Storms over land are caused by trees wagging back in forth. Over the ocean, I’m pretty sure it’s the waves; particularly the white ones. Check it out!

Mac the Knife
March 1, 2015 10:39 am

Ooooohhhhh Dear! The shrinkage is happening to storms on Jupiter tooooooo….
Jupiter’s Red Spot Is Shrinking!
http://youtu.be/ADPJZzharSk

March 1, 2015 12:51 pm

Interesting thesis! We are paying more and more attention to the ocean, which is great, event if it is a bit late. And I see that not only seamen, but also the general public start to realize the importance of the ocean in the climate change process. I have read the thesis ‘Booklet on Naval War changes Climate’, by Arnd Bernaerts, and are more and more convinced that wars at sea are one of the most important causes for the global warming.
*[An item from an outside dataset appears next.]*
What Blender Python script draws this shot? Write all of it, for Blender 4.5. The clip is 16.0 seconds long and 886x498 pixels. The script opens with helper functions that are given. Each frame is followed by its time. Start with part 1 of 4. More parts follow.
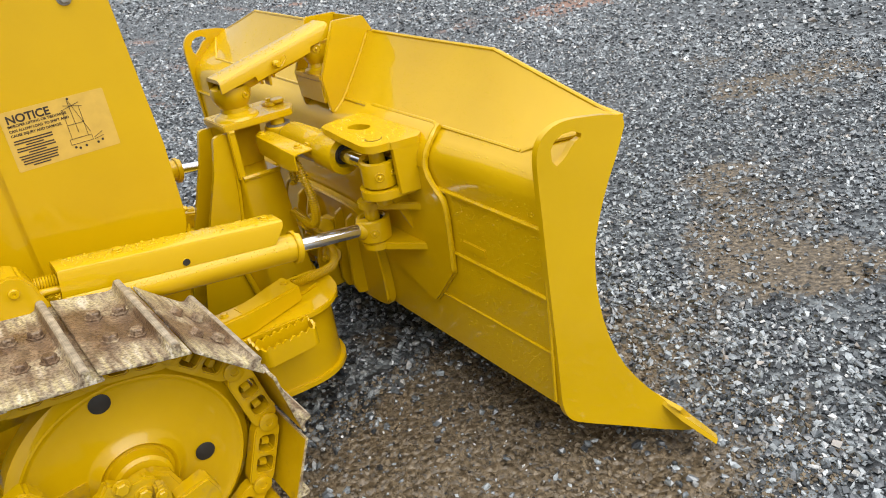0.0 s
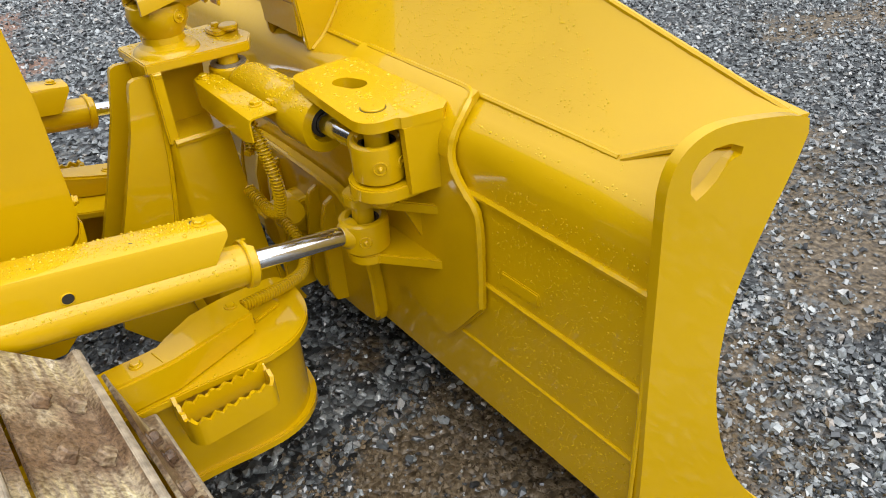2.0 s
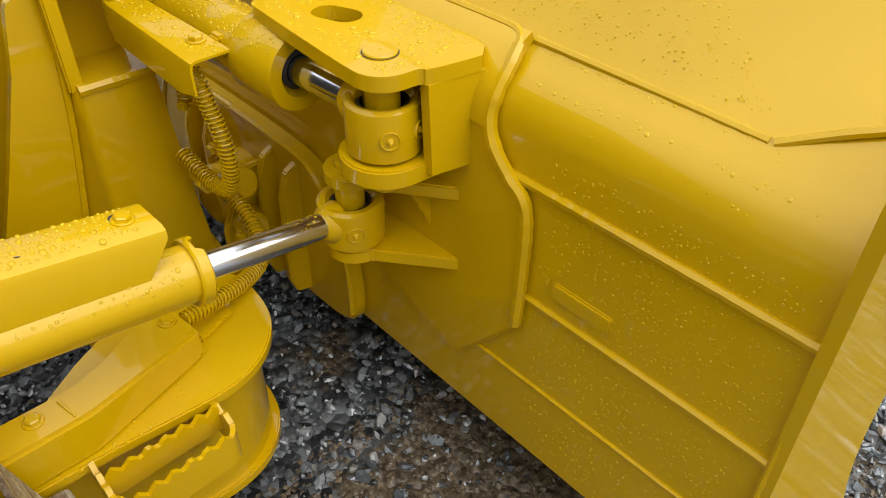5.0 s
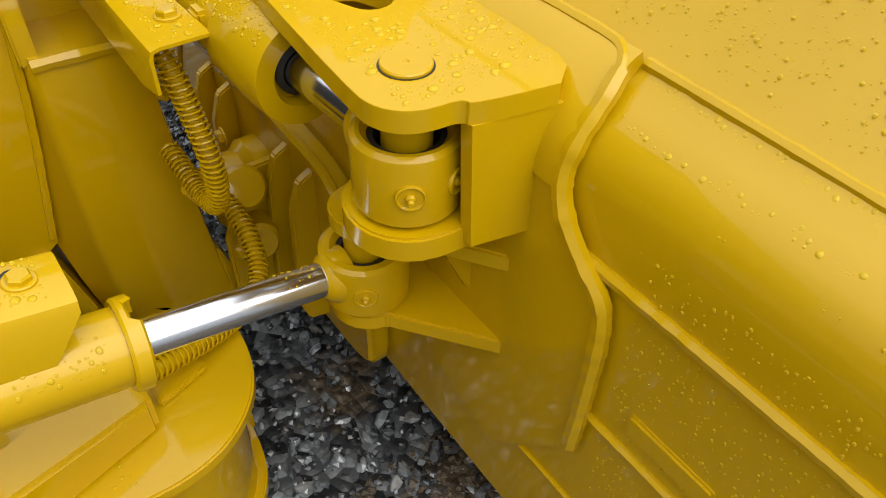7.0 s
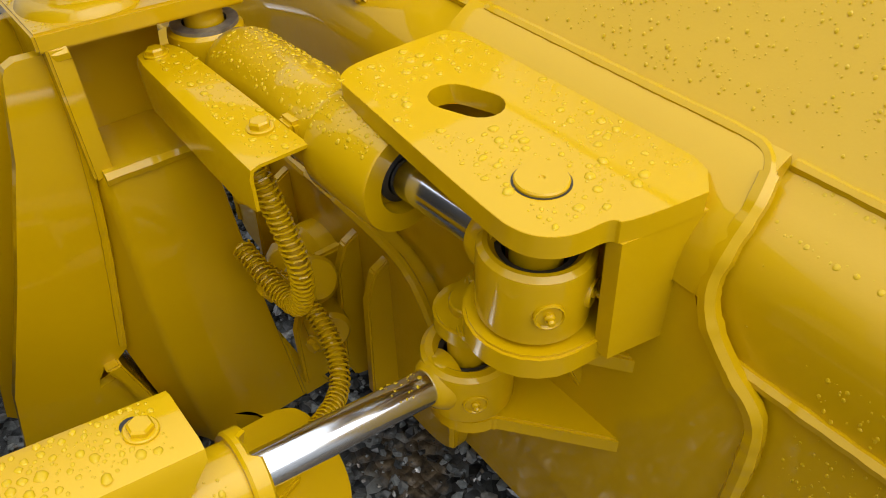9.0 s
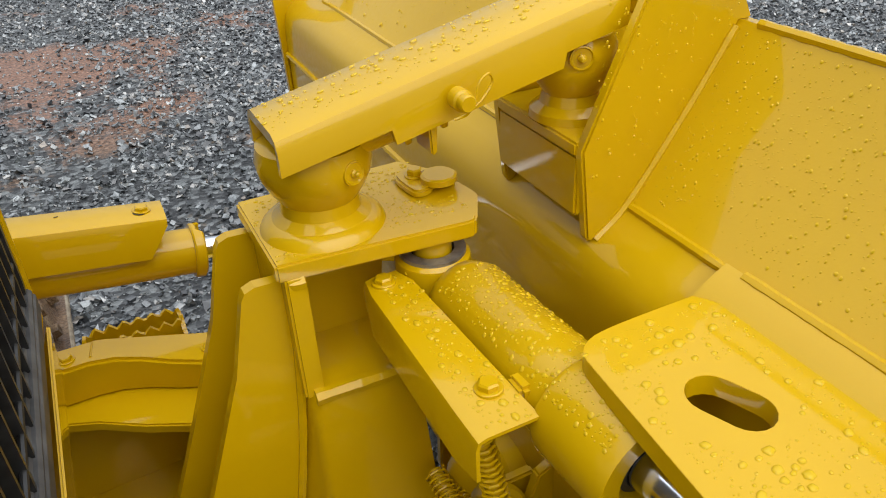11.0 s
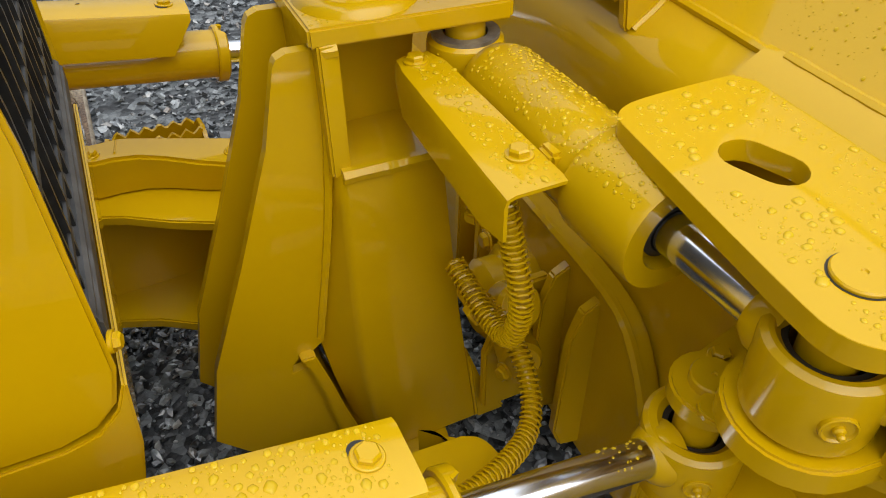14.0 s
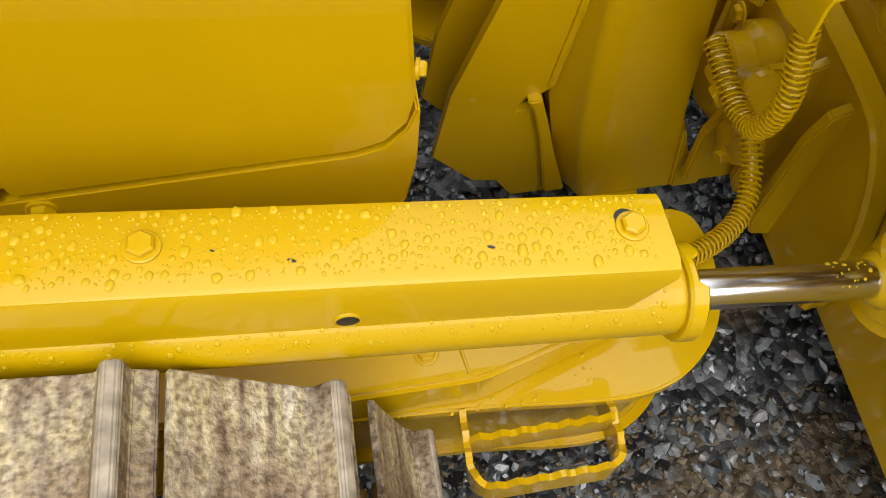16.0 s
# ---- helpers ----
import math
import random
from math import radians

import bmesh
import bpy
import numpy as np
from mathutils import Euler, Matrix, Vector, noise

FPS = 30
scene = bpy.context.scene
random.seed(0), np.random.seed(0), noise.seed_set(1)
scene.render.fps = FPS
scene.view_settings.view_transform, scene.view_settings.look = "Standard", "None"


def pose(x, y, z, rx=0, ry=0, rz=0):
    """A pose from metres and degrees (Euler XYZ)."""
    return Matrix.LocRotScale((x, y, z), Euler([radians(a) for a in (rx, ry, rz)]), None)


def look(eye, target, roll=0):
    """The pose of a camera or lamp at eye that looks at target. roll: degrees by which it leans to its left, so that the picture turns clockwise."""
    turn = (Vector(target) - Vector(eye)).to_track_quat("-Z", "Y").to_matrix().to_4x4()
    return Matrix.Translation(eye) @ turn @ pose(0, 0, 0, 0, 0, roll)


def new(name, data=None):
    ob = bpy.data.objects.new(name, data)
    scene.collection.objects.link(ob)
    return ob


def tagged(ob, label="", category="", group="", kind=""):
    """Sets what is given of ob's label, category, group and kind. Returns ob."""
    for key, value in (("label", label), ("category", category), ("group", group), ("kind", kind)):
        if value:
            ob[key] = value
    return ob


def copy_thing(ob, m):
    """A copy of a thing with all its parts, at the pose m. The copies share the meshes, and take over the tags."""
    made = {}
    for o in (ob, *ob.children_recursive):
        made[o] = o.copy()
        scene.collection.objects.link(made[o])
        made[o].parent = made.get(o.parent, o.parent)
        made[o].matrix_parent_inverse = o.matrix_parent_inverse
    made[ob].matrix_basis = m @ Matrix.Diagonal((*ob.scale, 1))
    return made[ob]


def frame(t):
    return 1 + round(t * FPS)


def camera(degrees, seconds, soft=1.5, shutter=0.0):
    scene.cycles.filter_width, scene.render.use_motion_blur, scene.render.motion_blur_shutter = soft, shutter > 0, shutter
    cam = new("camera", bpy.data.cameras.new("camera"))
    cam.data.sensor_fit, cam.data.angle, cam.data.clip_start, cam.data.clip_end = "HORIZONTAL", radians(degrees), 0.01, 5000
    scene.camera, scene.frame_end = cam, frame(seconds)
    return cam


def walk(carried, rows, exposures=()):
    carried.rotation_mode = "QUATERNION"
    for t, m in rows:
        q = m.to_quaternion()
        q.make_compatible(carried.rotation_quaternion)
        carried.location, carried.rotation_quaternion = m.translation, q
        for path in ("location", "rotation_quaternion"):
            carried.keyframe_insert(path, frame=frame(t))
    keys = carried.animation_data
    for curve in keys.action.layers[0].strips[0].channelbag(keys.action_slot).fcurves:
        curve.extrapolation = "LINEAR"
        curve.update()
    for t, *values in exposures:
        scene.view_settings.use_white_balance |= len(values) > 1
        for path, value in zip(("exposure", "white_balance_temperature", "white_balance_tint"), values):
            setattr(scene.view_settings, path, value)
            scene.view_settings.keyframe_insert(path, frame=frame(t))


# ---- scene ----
cam = camera(60.8, 16.0, 1.0)
PATH = [
    (0, (0.734, -2.343, 1.533), (1.744, -0.87, 0.632), -8.2),
    (0.5, (0.797, -2.194, 1.495), (1.82, -0.762, 0.545), -7.2),
    (1, (0.849, -1.926, 1.471), (1.937, -0.611, 0.428), -4.8),
    (1.5, (0.936, -1.77, 1.432), (1.967, -0.464, 0.322), -4.9),
    (2, (1.099, -1.652, 1.417), (2.087, -0.318, 0.301), -4.1),
    (2.5, (1.17, -1.622, 1.426), (2.174, -0.322, 0.284), -3.3),
    (3, (1.166, -1.585, 1.417), (2.178, -0.348, 0.214), -2.5),
    (3.2, (1.166, -1.566, 1.403), (2.156, -0.35, 0.161), -2.4),
    (5.3, (1.239, -1.181, 1.237), (2.331, -0.104, -0.047), 1.3),
    (5.5, (1.284, -1.151, 1.213), (2.347, -0.066, -0.088), 2.2),
    (6, (1.403, -1.114, 1.210), (2.368, 0.057, -0.092), 1.8),
    (6.5, (1.447, -1.081, 1.194), (2.363, 0.097, -0.138), 1.6),
    (7, (1.467, -1.004, 1.189), (2.363, 0.138, -0.187), 2.0),
    (7.5, (1.426, -0.902, 1.227), (2.335, 0.247, -0.135), 1.4),
    (8, (1.421, -0.876, 1.221), (2.376, 0.288, -0.095), 0.2),
    (8.2, (1.426, -0.878, 1.220), (2.379, 0.286, -0.098), -0.5),
    (10.3, (1.407, -0.785, 1.255), (2.29, 0.551, 0.056), -1.7),
    (10.5, (1.406, -0.76, 1.271), (2.253, 0.645, 0.127), -2.0),
    (11, (1.421, -0.714, 1.308), (2.151, 0.827, 0.262), -3.1),
    (11.5, (1.431, -0.701, 1.311), (2.116, 0.885, 0.304), -3.2),
    (12, (1.432, -0.7, 1.312), (2.094, 0.916, 0.337), -3.7),
    (12.5, (1.431, -0.698, 1.312), (2.102, 0.917, 0.342), -3.6),
    (13, (1.43, -0.697, 1.311), (2.11, 0.902, 0.320), -3.3),
    (13.5, (1.409, -0.719, 1.289), (2.085, 0.821, 0.206), -2.4),
    (14, (1.37, -0.763, 1.218), (1.99, 0.623, -0.083), -0.9),
    (14.5, (1.333, -0.77, 1.186), (1.863, 0.446, -0.311), 1.2),
    (15, (1.287, -0.76, 1.201), (1.696, 0.301, -0.444), 4.3),
    (15.5, (1.272, -0.741, 1.243), (1.539, 0.226, -0.488), 3.3),
    (16, (1.249, -0.725, 1.269), (1.376, 0.233, -0.482), -1.5),
]
walk(cam, [(t, look(eye, target, roll)) for t, eye, target, roll in PATH], [(0.0, 0.74), (3.2, 0.60), (5.3, 0.49), (10.3, 0.36), (13.5, 0.33), (16.0, 0.49)])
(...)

If you want to read more, go to http://www.1ocean-1climate.com. I also think that any initiative that draws attention on the climate change is a good initiative.

thingadonta
March 1, 2015 6:21 pm

“strong storms to become stronger, weak storms to become weaker”.
I think they are talking about themselves.

March 2, 2015 12:18 pm

Actually, strong storms becoming strong is all we’ll see as weak storms weaken away. Sooooooooooo, the storms are predicted to get stronger. Is that not what this article refuting?